You raise, get one caller showing a lower door card, and value-bet every street your hand stays ahead. Because fixed-limit denies you a one-hand double, disciplined commitment with your best live hands is exactly how you climb back.
Adjust by table size as the tournament shrinks
Seven-card stud is dealt to up to eight players, but tables break as the field thins, and short-handed stud plays very differently:
- Full ring (7–8 players): starting requirements are tight. Premium pairs, three to a flush, and rolled-up trips are your bread and butter.
- Short-handed (4–5 players): the antes come around faster and hands go to showdown lighter, so widen your steals and value-bet medium hands more aggressively.
- Heads-up: almost any high card or live pair is playable; the player who steals antes and bets thin for value controls the match.
The rising ante means that as tables get shorter, doing nothing costs you more per orbit — so the correct response to a shrinking table is more aggression, not less.
Protect your made hands on later streets
Because fixed-limit lets drawing opponents call cheaply, you must make them pay when you are ahead. When you hold a big pair or two pair and an opponent shows coordinated cards, keep betting on fourth and fifth street — checking gives them a free card to outdraw you, and the single bet you save is dwarfed by the pots you lose letting draws complete for free. Slow down only when the board pairs against you or a scare card completes an obvious draw and your opponent leads into you.
Seven-card stud tournaments reward players who respect the antes, steal with strong up-cards, and read the board.
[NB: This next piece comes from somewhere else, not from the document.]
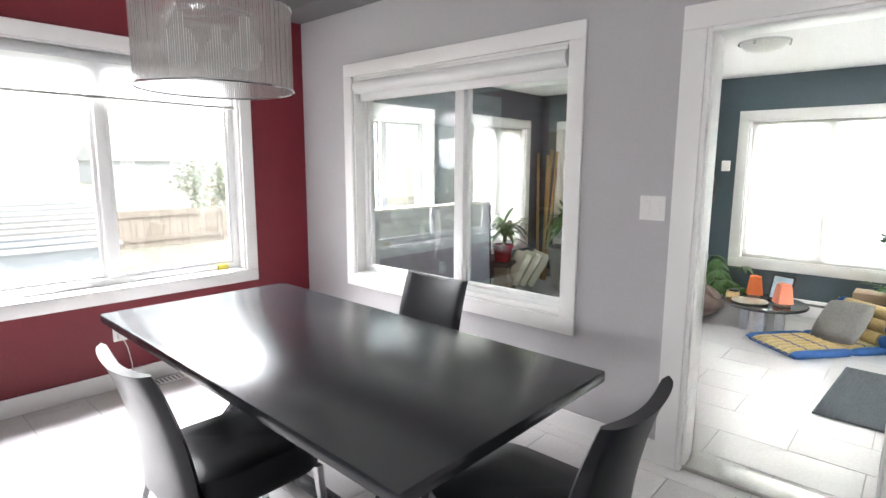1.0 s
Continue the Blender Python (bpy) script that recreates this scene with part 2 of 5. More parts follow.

Firm up your fundamentals with the stud strategy guide, learn the split-pot format in stud hi-lo, or explore the full poker variants hub.
Frequently asked
How is stud tournament strategy different from cash?
The rising ante and bring-in structure is the big difference. As limits climb, the antes and bring-in become a large share of your stack, so stealing them with your up-card and protecting your stack matter far more than in a cash game where you can wait indefinitely for premium hands.
How do you measure your stack in a stud tournament?
Count your stack in 'big bets' or in ante-plus-bring-in units rather than big blinds, since stud has no blinds. When you can no longer comfortably fold several rounds of antes, you are short and must look for spots to get chips in with a live, high up-card before you are blinded down.
When should you steal the bring-in in stud tournaments?
Raise to steal when you show a high door card, the players behind you show low or scattered cards, and the antes are worth taking. A strong-looking up-card lets you represent a big pair or premium start, pressuring the bring-in and low door cards to fold.
Is aggression good in seven-card stud tournaments?
Selective aggression is essential. Because the game is fixed-limit, you cannot double up in one hand, so you accumulate by winning many small pots — stealing antes, betting live draws, and value-betting made hands street by street. Passive players get blinded out by the rising antes.